Easterbrook goes wrong in virtually every other premise he presents, thrashing theories and fumbling fundamentals. We're supposed to buy into noodlebrained ideas like this:

In philosophy, metaphysics is making a comeback after decades ruled by positivism and analytical theory of language. These restrained, empirically based ideas have run their course...
I don't think so. No scientist anywhere has ever believed that "we'll have all the answers." What may be happening is that our classically trained philosophers are dying off and today's less-rigorous educational system is churning out mental lightweights to replace them. "Empirically based ideas" are, after all, truth, which never goes out of fashion.

Space may be infinite—not merely vast, but infinite—encompassing an infinite number of galaxies with an infinite number of stars...Set aside the many competing explanations of the big bang; something made an entire cosmos out of nothing.
An infinite universe is one possibility, among many, but Easterbrook conveys this bombshell in the awestruck tones of a stoned adolescent babbling past his bedtime, then trots out the hackneyed "something out of nothing" logic that only works on illiterate cajuns and impressionable children. One expects him to continue with Zen koans at this point: Where did the first acorn come from?

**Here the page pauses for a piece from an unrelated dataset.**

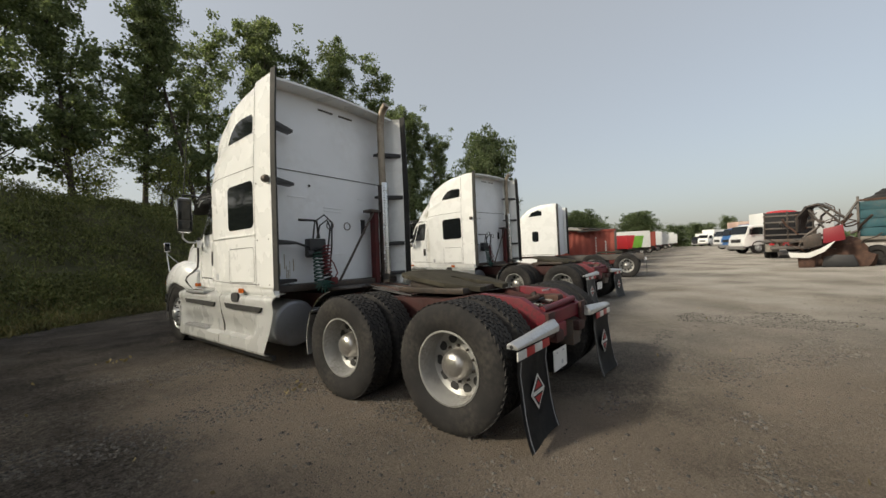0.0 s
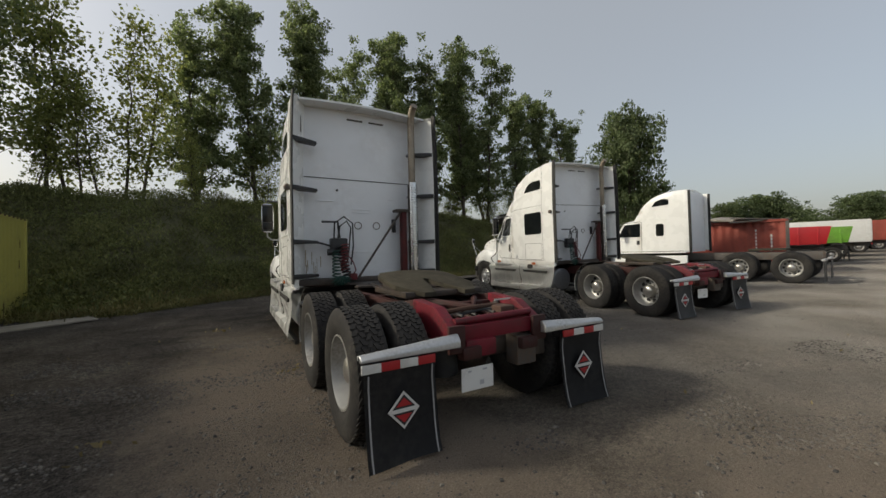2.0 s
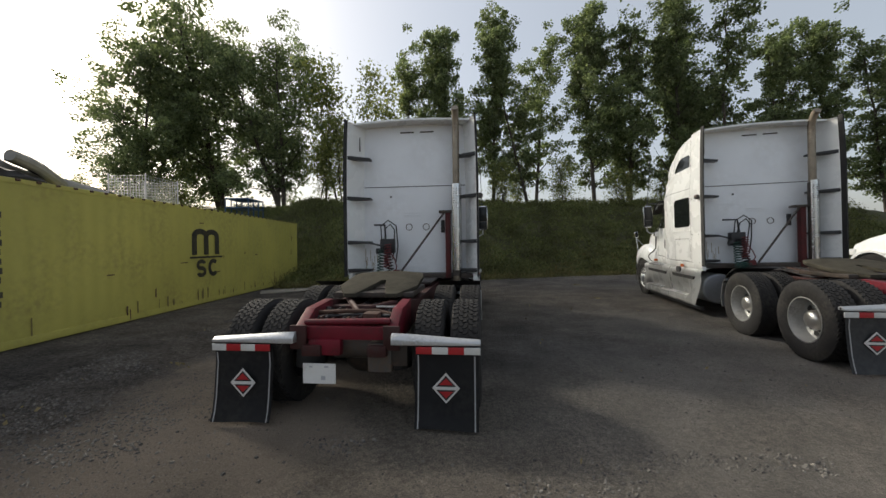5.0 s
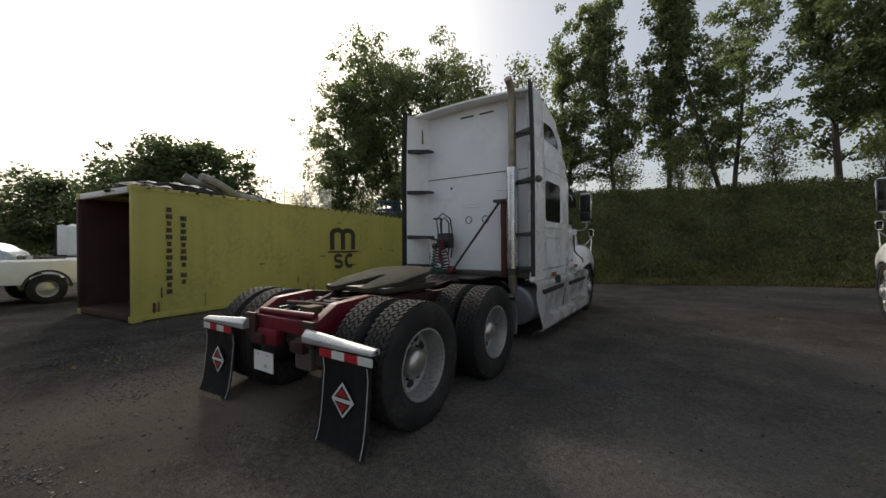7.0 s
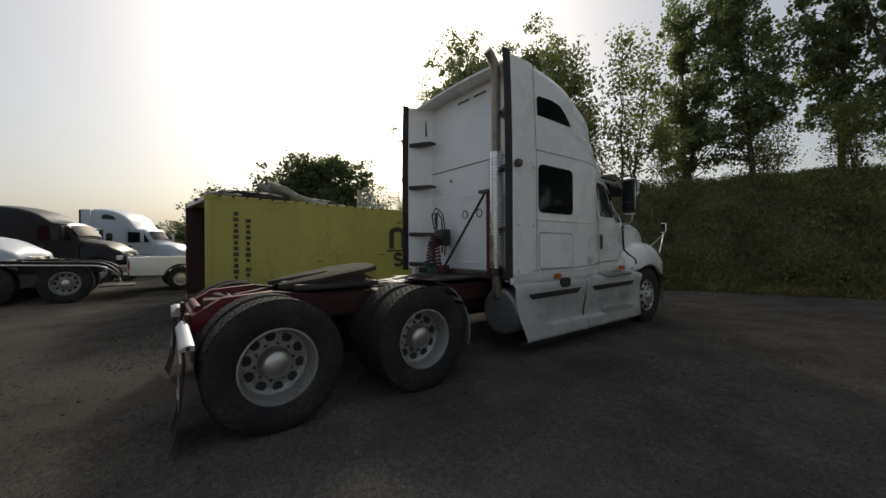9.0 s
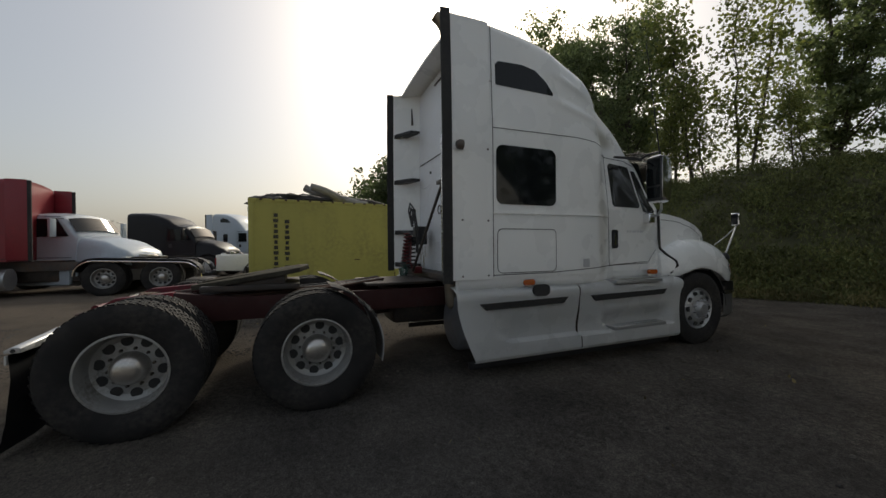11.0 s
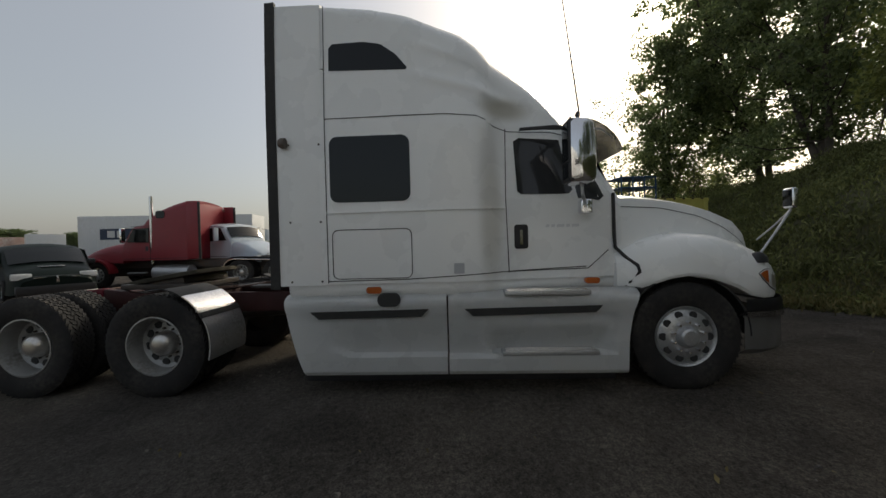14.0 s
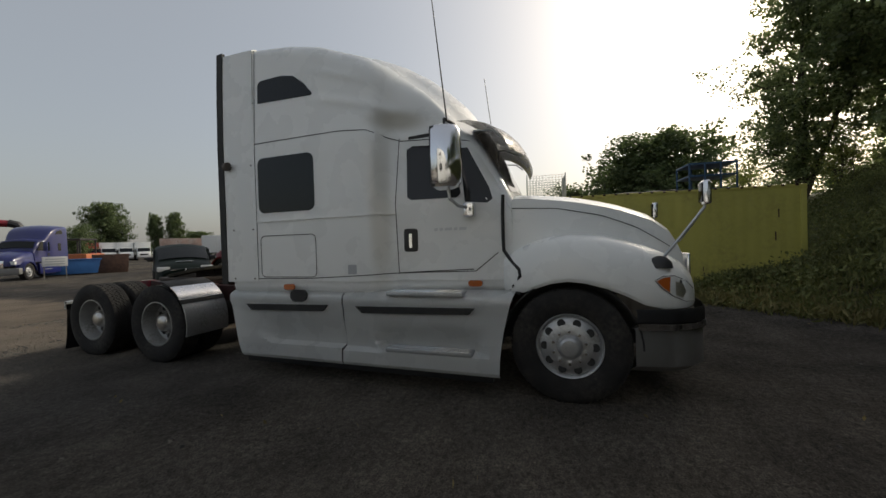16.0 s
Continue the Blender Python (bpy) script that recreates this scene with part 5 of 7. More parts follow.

Explanations of how the mass of an entire universe could pop out of a void are especially unsatisfying.
We'll stop at this point. Since the curvature of space is beyond his ken, there isn't anything else he can say and he pretty much doesn't. The remaining 1,500 words or so amount to the noise you get when you shoot up a Jehovah's Witness full of speed and lock him in a tool shed. Wired should be ashamed of running this tripe and they owe us an apology.

Hold the Presses

Were you as worried as I was that the felt-covered hand known as Kermit the Frog wouldn't get a star on the Hollywood Walk of Fame? Yesterday they gave it number 2,208, proving beyond all doubt that this venerable institution is now completely meaningless. Hey—while they're at it, how 'bout one for the Pillsbury Doughboy? And Toucan Sam, and that Quaker Oats dude—damn, you guys better hustle it up!

A Bucket of Weasel Guts

Which is how I think about Alan Ralsky, otherwise known as the King of Spam. Let me start with a warning: Do not follow that link unless you want to get explosively livid with rage. This man, Ralsky, is responsible for something like half the spam e-mail you get. And he's making good money off it, seeing as how he's putting the finishing touches on his "brand new 8,000-square-foot" $740,000 luxury home. He's got 20 computers and a T1 line, which can do a lot of damage:

The computers in Ralsky's basement control 190 e-mail servers—110 located in Southfield, 50 in Dallas and 30 more in Canada, China, Russia and India. Each computer, he said, is capable of sending out 650,000 messages every hour—more than a billion a day.
Does he like what he does for a living?

"I'll never quit," said the 57-year-old master of spam. "I like what I do. This is the greatest business in the world."
Yeah, and according to the article, when people have discovered his address, they tend to leave "bags of feces" on his doorstep.